STF

A presença de Teori

A memorabilia de um juiz firme e sereno lança luzes sobre esse mundo eclipsado por pesadelos extremistas

Ministro Teori Zavascki durante sessão da 2ª turma do STF. Foto: Nelson Jr./SCO/STF (22/11/2016)

Anoiteceu de golpe naquela quinta-feira, 19 de janeiro de 2017. A Teori Zavascki o destino trágico o nascer do dia seguinte lhe negou. A vida segada que jazia ao mar deixava o País aturdido e a família devastada pela dor.

Por sobre o pesar da pungente perda, porém, luzia a centelha da alma. O respeito que o Ministro granjeou, porquanto já se punha para muito além do próprio Supremo Tribunal Federal (STF), sobrepujou o seu trânsito subitamente abreviado no espaço terreno.

Teori transpôs o seu tempo. Dele se projetam ideias e práticas valiosas, tanto para alento de juízes e jurisdicionados, quanto para se cumprir o destino constitucional de um país realmente justo, livre e solidário.

Reto, elegante e pedagógico no estilo, recatado no agir e preciso nos conceitos, seus votos mostram profusas lições de justiça, de ética e de prudência. A corroborar, resgato da Memória Jurisprudencial: Ministro Teori Zavascki o realce feito pelo professor Daniel Mitidiero, visto que “seus votos e suas decisões em nossa Suprema Corte de Direito Constitucional procuraram conduzir o Brasil a um novo patamar moral a partir do direito”.

Como Relator originário da operação denominada Lava Jato no STF, com imparcialidade e independência, resolvia os conflitos e não os criava. O Ministro Zavascki demonstrou pelo comportamento que, nos termos e nos limites da Constituição, a justiça penal no Estado democrático de direito chancela a legítima resposta do Estado-juiz em face da violação dos bens jurídicos penalmente tutelados, nomeadamente corrupção e lavagem de capitais.

Ao assim proceder, observava sempre que a democracia, com o respeito à Constituição e à ordem jurídica, é premissa, vale dizer, condição de possibilidade. Dentro dela, e não do arbítrio, está o programa da Constituição de 1988, cuja a síntese de Ulysses Guimarães continua atual: a Constituição tem ódio e nojo da ditadura, e “a corrupção é o cupim da República”.

Foi no domínio autoritário do estado de coisas anterior à Constituição que grassou por anos a ineficiência e deitou raízes o cupim da República. É uma praga resiliente.
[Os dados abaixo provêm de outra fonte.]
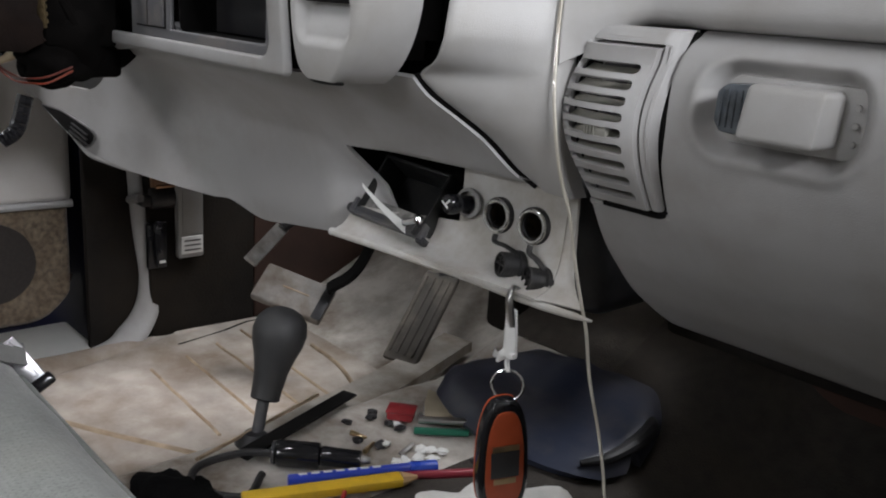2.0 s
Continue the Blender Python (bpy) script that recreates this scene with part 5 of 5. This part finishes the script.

Não por acaso, está na Agenda 2030 da ONU, como meta do Objetivo de Desenvolvimento Sustentável, a redução substancial da corrupção. Ao mesmo tempo em que vem sofrendo por ações e palavras uma inegável marcha à ré na vida democrática, o país amarga, pelo segundo ano consecutivo, seu pior patamar segundo o Índice de Percepção da Corrupção 2019 da Transparência Internacional, com 35 pontos, em escala de 0 a 100.

O cenário se agrava nesse tempo pandêmico complexo, volátil, incerto e até mesmo ambíguo, no qual as palavras e os respectivos sentidos também estão ameaçados. Boatos competem com fatos. Informações falsas se produzem e incitam efeitos de concretas proporções catastróficas.

Na massiva disseminação de embustes, as mentes totalitárias põem em marcha a demolição das instituições democráticas. Incumbe proteger a democracia e defender a Constituição, inclusive em face da legião de silêncios daqueles que fazem ouvidos de mercador para os fracassos da democracia, a impunidade seletiva, e os baixos níveis de responsabilização de poderosos atores da cena pública, intocados pelas permissivas lacunas do sistema de justiça; a imagem mais intimorata da cena brasileira poderia advir de um poema (“A Segunda Vinda”) de William Butler Yeats: “Falta aos melhores toda convicção, enquanto os piores/Estão cheios de apaixonada intensidade”.

Avesso a esse barbarismo corrente que se prenunciava desde anos antes, sumo processualista, composto da mesma matéria que cimenta as garantias fundamentais aos direitos e deveres da vocação do Estado democrático, Teori vestia à perfeição a toga da ‘gravitas’ inerente à magistratura. Foi um magistrado afeito àquela restrita esfera de serenidade própria dos seres ao mesmo tempo simples, profundos e refinados.

As diligências por uma democracia mais justa e por uma justiça mais eficiente, com irrestrita observância ao ordenamento jurídico, nomeadamente dos direitos e garantias fundamentais, homenageiam em Teori os precedentes do STF que deram segurança e respaldo à síntese da Constituição a que se referiu Ulysses Guimarães.

Na esperança que o lume em Teori chama, está o espírito público, republicano e comprometido com a legalidade constitucional. Dedicou seus esforços ao aprimoramento da jurisdição, um empenho por maior justiça e eficiência nos limites constitucionais dos direitos e garantias fundamentais. Tais esforços são, antes de tudo, frutos de uma histórica demanda por maior qualidade na prestação de serviços públicos, o que também deve significar a combustão das desigualdades, dos privilégios, das discriminações e autoritarismos.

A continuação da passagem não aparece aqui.